Goal
Leave out the pictures and repeat the data exactly.

Dataset content
....
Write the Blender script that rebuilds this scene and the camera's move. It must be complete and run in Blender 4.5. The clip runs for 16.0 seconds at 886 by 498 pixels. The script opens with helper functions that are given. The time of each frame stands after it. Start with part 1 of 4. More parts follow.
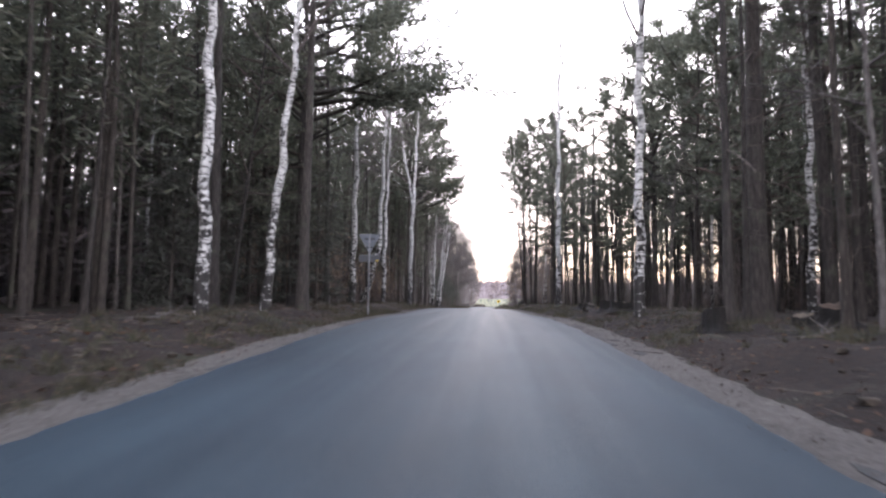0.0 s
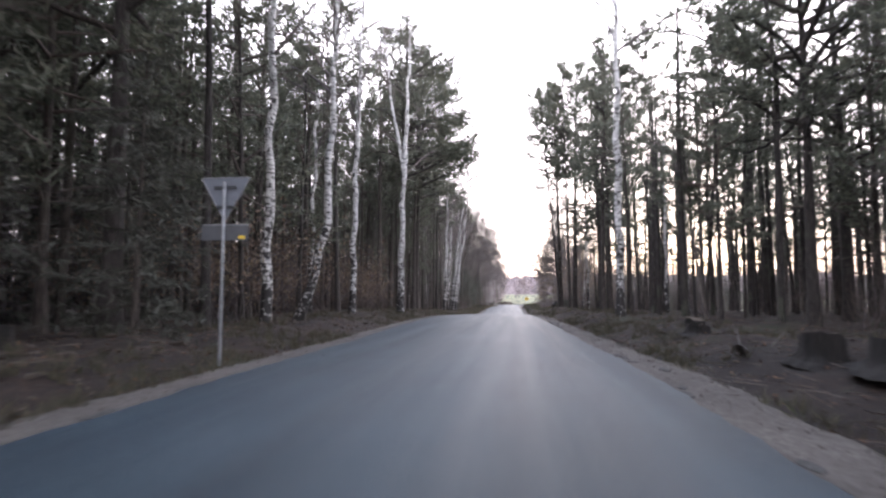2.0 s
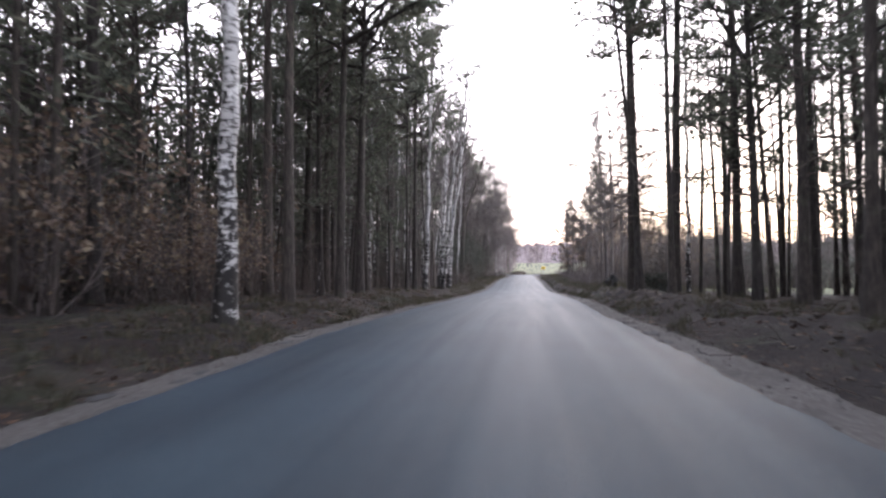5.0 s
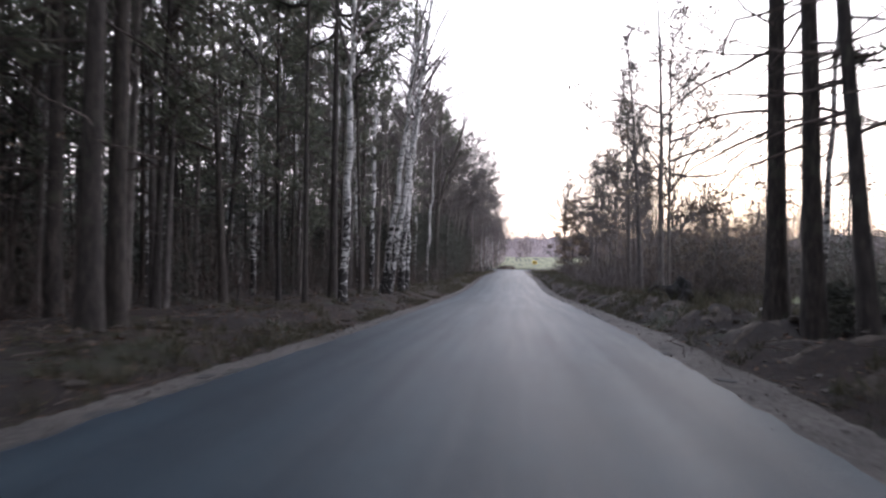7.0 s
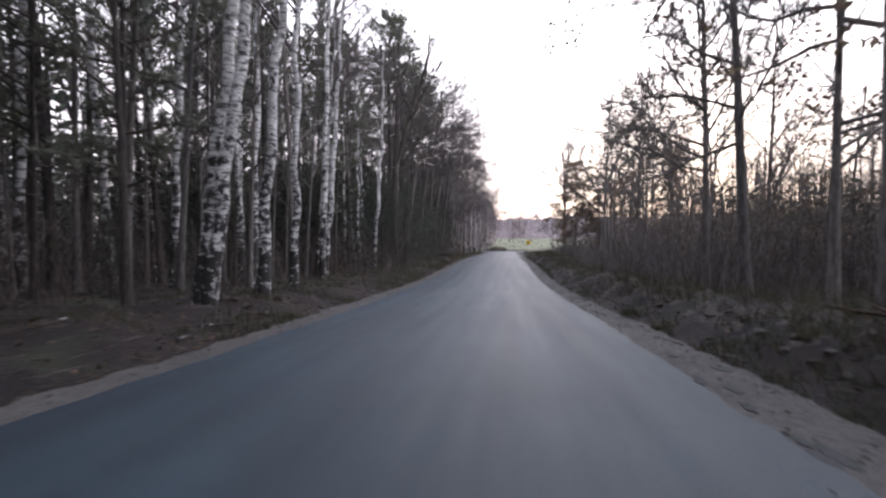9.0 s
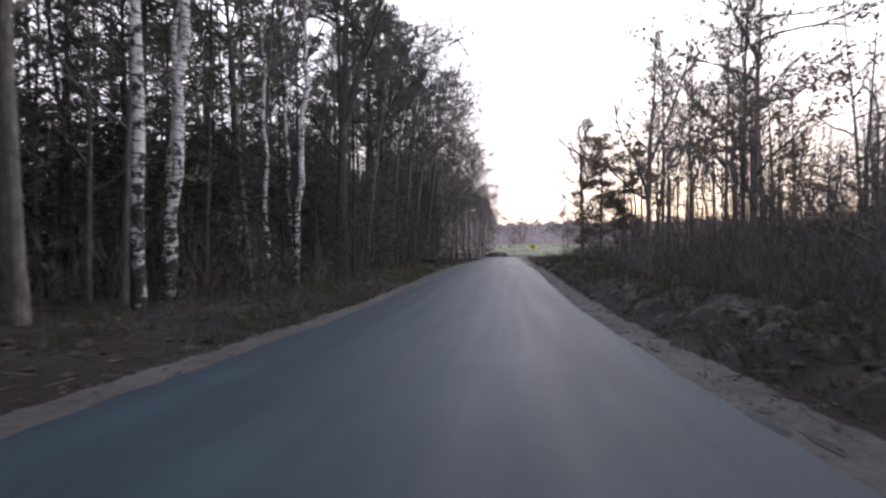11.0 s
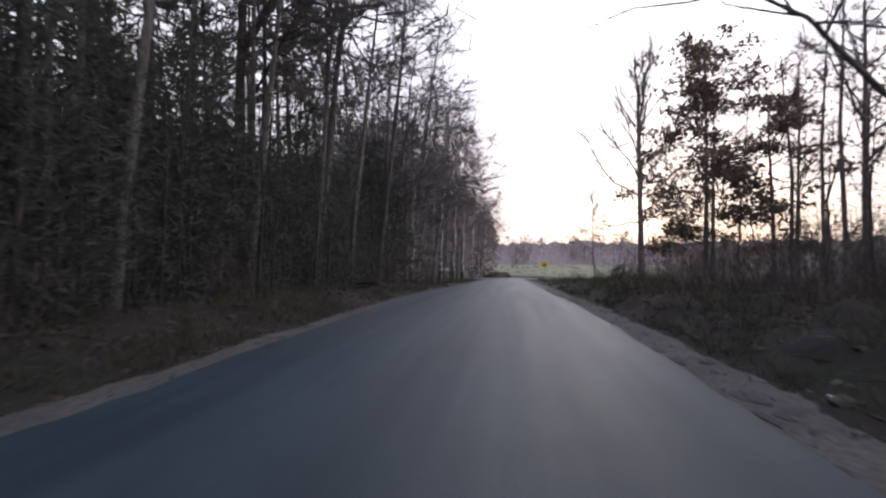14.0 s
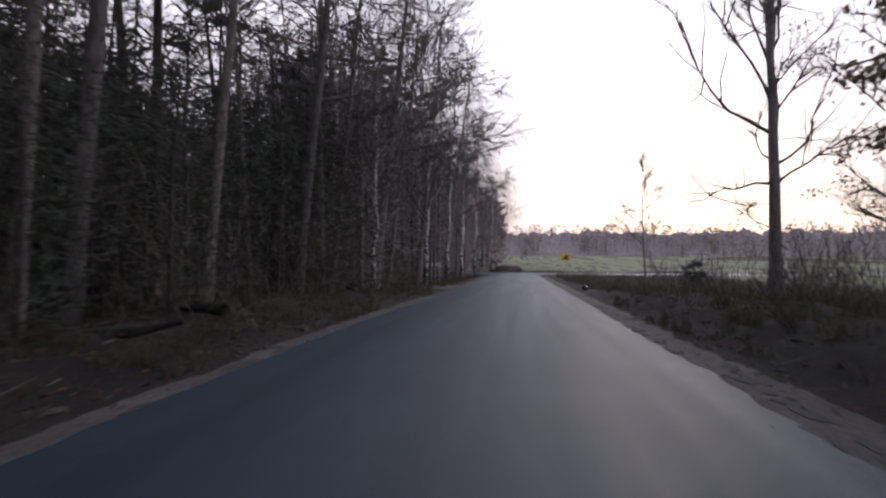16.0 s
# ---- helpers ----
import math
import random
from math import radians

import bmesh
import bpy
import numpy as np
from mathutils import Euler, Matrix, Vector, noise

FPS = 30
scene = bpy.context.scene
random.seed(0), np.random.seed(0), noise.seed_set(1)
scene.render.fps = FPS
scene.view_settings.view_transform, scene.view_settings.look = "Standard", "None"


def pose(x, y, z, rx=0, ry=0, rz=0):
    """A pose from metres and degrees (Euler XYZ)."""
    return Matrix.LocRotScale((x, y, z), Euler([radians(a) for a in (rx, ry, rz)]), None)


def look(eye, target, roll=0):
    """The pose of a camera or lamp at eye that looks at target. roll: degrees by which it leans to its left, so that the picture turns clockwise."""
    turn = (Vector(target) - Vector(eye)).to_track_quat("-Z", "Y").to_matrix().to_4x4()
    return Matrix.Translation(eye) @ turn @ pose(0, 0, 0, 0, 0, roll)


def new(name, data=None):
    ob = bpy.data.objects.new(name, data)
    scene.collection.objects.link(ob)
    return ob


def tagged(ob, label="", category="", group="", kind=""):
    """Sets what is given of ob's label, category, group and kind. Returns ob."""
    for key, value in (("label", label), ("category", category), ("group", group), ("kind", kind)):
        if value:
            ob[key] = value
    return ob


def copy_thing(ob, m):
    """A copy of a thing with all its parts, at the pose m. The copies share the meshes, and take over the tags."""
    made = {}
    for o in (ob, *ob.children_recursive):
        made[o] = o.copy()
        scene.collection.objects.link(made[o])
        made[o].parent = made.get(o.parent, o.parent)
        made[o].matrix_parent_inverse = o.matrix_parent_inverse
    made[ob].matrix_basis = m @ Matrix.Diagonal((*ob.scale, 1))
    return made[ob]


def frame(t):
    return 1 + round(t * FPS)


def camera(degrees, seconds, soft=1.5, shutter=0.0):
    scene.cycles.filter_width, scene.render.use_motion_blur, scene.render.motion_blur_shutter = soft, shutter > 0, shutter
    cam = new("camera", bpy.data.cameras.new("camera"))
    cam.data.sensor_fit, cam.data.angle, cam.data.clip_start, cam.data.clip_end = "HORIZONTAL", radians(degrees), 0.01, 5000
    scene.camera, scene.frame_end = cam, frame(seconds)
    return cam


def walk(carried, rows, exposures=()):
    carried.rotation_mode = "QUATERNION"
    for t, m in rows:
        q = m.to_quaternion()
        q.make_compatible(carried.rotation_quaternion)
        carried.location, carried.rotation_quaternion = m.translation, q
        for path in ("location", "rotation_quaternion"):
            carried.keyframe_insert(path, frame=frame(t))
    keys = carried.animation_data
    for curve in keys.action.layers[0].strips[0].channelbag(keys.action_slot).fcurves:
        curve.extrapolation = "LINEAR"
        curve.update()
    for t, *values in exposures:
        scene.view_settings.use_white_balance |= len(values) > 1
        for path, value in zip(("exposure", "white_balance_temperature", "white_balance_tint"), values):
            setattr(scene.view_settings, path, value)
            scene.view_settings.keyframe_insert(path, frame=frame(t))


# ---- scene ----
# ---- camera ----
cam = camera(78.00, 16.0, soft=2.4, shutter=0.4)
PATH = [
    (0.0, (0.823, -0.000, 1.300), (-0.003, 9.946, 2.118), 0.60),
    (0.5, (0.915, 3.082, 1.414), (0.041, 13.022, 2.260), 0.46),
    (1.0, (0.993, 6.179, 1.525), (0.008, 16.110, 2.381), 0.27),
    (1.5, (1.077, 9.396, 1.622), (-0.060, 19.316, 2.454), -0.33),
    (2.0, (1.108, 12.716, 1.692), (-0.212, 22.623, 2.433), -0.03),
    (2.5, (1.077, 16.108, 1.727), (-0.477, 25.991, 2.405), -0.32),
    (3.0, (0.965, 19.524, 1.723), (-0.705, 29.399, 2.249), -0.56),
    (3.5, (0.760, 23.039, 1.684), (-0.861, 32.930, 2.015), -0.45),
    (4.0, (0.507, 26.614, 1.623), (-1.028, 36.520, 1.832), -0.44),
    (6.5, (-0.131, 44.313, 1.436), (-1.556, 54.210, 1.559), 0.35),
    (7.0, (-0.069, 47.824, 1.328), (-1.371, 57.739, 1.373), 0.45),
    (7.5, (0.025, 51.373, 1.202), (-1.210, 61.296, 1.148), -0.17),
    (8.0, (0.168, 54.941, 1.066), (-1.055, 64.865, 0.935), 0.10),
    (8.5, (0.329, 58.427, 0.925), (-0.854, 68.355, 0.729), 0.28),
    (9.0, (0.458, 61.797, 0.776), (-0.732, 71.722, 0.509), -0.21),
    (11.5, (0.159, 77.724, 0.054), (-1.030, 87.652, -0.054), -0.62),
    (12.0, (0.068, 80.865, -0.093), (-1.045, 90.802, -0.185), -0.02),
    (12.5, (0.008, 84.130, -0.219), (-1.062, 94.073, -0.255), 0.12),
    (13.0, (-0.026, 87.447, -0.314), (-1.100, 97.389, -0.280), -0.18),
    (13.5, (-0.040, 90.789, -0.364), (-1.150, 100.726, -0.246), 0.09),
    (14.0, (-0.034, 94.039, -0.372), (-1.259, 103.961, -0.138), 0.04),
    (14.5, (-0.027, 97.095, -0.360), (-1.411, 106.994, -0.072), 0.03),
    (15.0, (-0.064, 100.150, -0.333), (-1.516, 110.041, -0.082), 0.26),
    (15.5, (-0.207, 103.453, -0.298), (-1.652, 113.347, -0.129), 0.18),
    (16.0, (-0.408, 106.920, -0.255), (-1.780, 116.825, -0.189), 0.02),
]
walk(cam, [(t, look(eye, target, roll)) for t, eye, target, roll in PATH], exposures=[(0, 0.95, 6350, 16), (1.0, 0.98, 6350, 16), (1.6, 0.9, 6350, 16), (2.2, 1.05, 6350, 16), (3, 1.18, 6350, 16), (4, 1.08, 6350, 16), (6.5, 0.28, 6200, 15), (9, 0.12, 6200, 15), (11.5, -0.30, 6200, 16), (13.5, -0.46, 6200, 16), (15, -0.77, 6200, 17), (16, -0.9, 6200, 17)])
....
Solution to the exercise
Write the Blender script that rebuilds this scene and the camera's move. It must be complete and run in Blender 4.5. The clip runs for 16.0 seconds at 886 by 498 pixels. The script opens with helper functions that are given. The time of each frame stands after it. Start with part 1 of 4. More parts follow.
0.0 s
2.0 s
5.0 s
7.0 s
9.0 s
11.0 s
14.0 s
16.0 s
# ---- helpers ----
import math
import random
from math import radians

import bmesh
import bpy
import numpy as np
from mathutils import Euler, Matrix, Vector, noise

FPS = 30
scene = bpy.context.scene
random.seed(0), np.random.seed(0), noise.seed_set(1)
scene.render.fps = FPS
scene.view_settings.view_transform, scene.view_settings.look = "Standard", "None"


def pose(x, y, z, rx=0, ry=0, rz=0):
    """A pose from metres and degrees (Euler XYZ)."""
    return Matrix.LocRotScale((x, y, z), Euler([radians(a) for a in (rx, ry, rz)]), None)


def look(eye, target, roll=0):
    """The pose of a camera or lamp at eye that looks at target. roll: degrees by which it leans to its left, so that the picture turns clockwise."""
    turn = (Vector(target) - Vector(eye)).to_track_quat("-Z", "Y").to_matrix().to_4x4()
    return Matrix.Translation(eye) @ turn @ pose(0, 0, 0, 0, 0, roll)


def new(name, data=None):
    ob = bpy.data.objects.new(name, data)
    scene.collection.objects.link(ob)
    return ob


def tagged(ob, label="", category="", group="", kind=""):
    """Sets what is given of ob's label, category, group and kind. Returns ob."""
    for key, value in (("label", label), ("category", category), ("group", group), ("kind", kind)):
        if value:
            ob[key] = value
    return ob


def copy_thing(ob, m):
    """A copy of a thing with all its parts, at the pose m. The copies share the meshes, and take over the tags."""
    made = {}
    for o in (ob, *ob.children_recursive):
        made[o] = o.copy()
        scene.collection.objects.link(made[o])
        made[o].parent = made.get(o.parent, o.parent)
        made[o].matrix_parent_inverse = o.matrix_parent_inverse
    made[ob].matrix_basis = m @ Matrix.Diagonal((*ob.scale, 1))
    return made[ob]


def frame(t):
    return 1 + round(t * FPS)


def camera(degrees, seconds, soft=1.5, shutter=0.0):
    scene.cycles.filter_width, scene.render.use_motion_blur, scene.render.motion_blur_shutter = soft, shutter > 0, shutter
    cam = new("camera", bpy.data.cameras.new("camera"))
    cam.data.sensor_fit, cam.data.angle, cam.data.clip_start, cam.data.clip_end = "HORIZONTAL", radians(degrees), 0.01, 5000
    scene.camera, scene.frame_end = cam, frame(seconds)
    return cam


def walk(carried, rows, exposures=()):
    carried.rotation_mode = "QUATERNION"
    for t, m in rows:
        q = m.to_quaternion()
        q.make_compatible(carried.rotation_quaternion)
        carried.location, carried.rotation_quaternion = m.translation, q
        for path in ("location", "rotation_quaternion"):
            carried.keyframe_insert(path, frame=frame(t))
    keys = carried.animation_data
    for curve in keys.action.layers[0].strips[0].channelbag(keys.action_slot).fcurves:
        curve.extrapolation = "LINEAR"
        curve.update()
    for t, *values in exposures:
        scene.view_settings.use_white_balance |= len(values) > 1
        for path, value in zip(("exposure", "white_balance_temperature", "white_balance_tint"), values):
            setattr(scene.view_settings, path, value)
            scene.view_settings.keyframe_insert(path, frame=frame(t))


# ---- scene ----
# ---- camera ----
cam = camera(78.00, 16.0, soft=2.4, shutter=0.4)
PATH = [
    (0.0, (0.823, -0.000, 1.300), (-0.003, 9.946, 2.118), 0.60),
    (0.5, (0.915, 3.082, 1.414), (0.041, 13.022, 2.260), 0.46),
    (1.0, (0.993, 6.179, 1.525), (0.008, 16.110, 2.381), 0.27),
    (1.5, (1.077, 9.396, 1.622), (-0.060, 19.316, 2.454), -0.33),
    (2.0, (1.108, 12.716, 1.692), (-0.212, 22.623, 2.433), -0.03),
    (2.5, (1.077, 16.108, 1.727), (-0.477, 25.991, 2.405), -0.32),
    (3.0, (0.965, 19.524, 1.723), (-0.705, 29.399, 2.249), -0.56),
    (3.5, (0.760, 23.039, 1.684), (-0.861, 32.930, 2.015), -0.45),
    (4.0, (0.507, 26.614, 1.623), (-1.028, 36.520, 1.832), -0.44),
    (6.5, (-0.131, 44.313, 1.436), (-1.556, 54.210, 1.559), 0.35),
    (7.0, (-0.069, 47.824, 1.328), (-1.371, 57.739, 1.373), 0.45),
    (7.5, (0.025, 51.373, 1.202), (-1.210, 61.296, 1.148), -0.17),
    (8.0, (0.168, 54.941, 1.066), (-1.055, 64.865, 0.935), 0.10),
    (8.5, (0.329, 58.427, 0.925), (-0.854, 68.355, 0.729), 0.28),
    (9.0, (0.458, 61.797, 0.776), (-0.732, 71.722, 0.509), -0.21),
    (11.5, (0.159, 77.724, 0.054), (-1.030, 87.652, -0.054), -0.62),
    (12.0, (0.068, 80.865, -0.093), (-1.045, 90.802, -0.185), -0.02),
    (12.5, (0.008, 84.130, -0.219), (-1.062, 94.073, -0.255), 0.12),
    (13.0, (-0.026, 87.447, -0.314), (-1.100, 97.389, -0.280), -0.18),
    (13.5, (-0.040, 90.789, -0.364), (-1.150, 100.726, -0.246), 0.09),
    (14.0, (-0.034, 94.039, -0.372), (-1.259, 103.961, -0.138), 0.04),
    (14.5, (-0.027, 97.095, -0.360), (-1.411, 106.994, -0.072), 0.03),
    (15.0, (-0.064, 100.150, -0.333), (-1.516, 110.041, -0.082), 0.26),
    (15.5, (-0.207, 103.453, -0.298), (-1.652, 113.347, -0.129), 0.18),
    (16.0, (-0.408, 106.920, -0.255), (-1.780, 116.825, -0.189), 0.02),
]
walk(cam, [(t, look(eye, target, roll)) for t, eye, target, roll in PATH], exposures=[(0, 0.95, 6350, 16), (1.0, 0.98, 6350, 16), (1.6, 0.9, 6350, 16), (2.2, 1.05, 6350, 16), (3, 1.18, 6350, 16), (4, 1.08, 6350, 16), (6.5, 0.28, 6200, 15), (9, 0.12, 6200, 15), (11.5, -0.30, 6200, 16), (13.5, -0.46, 6200, 16), (15, -0.77, 6200, 17), (16, -0.9, 6200, 17)])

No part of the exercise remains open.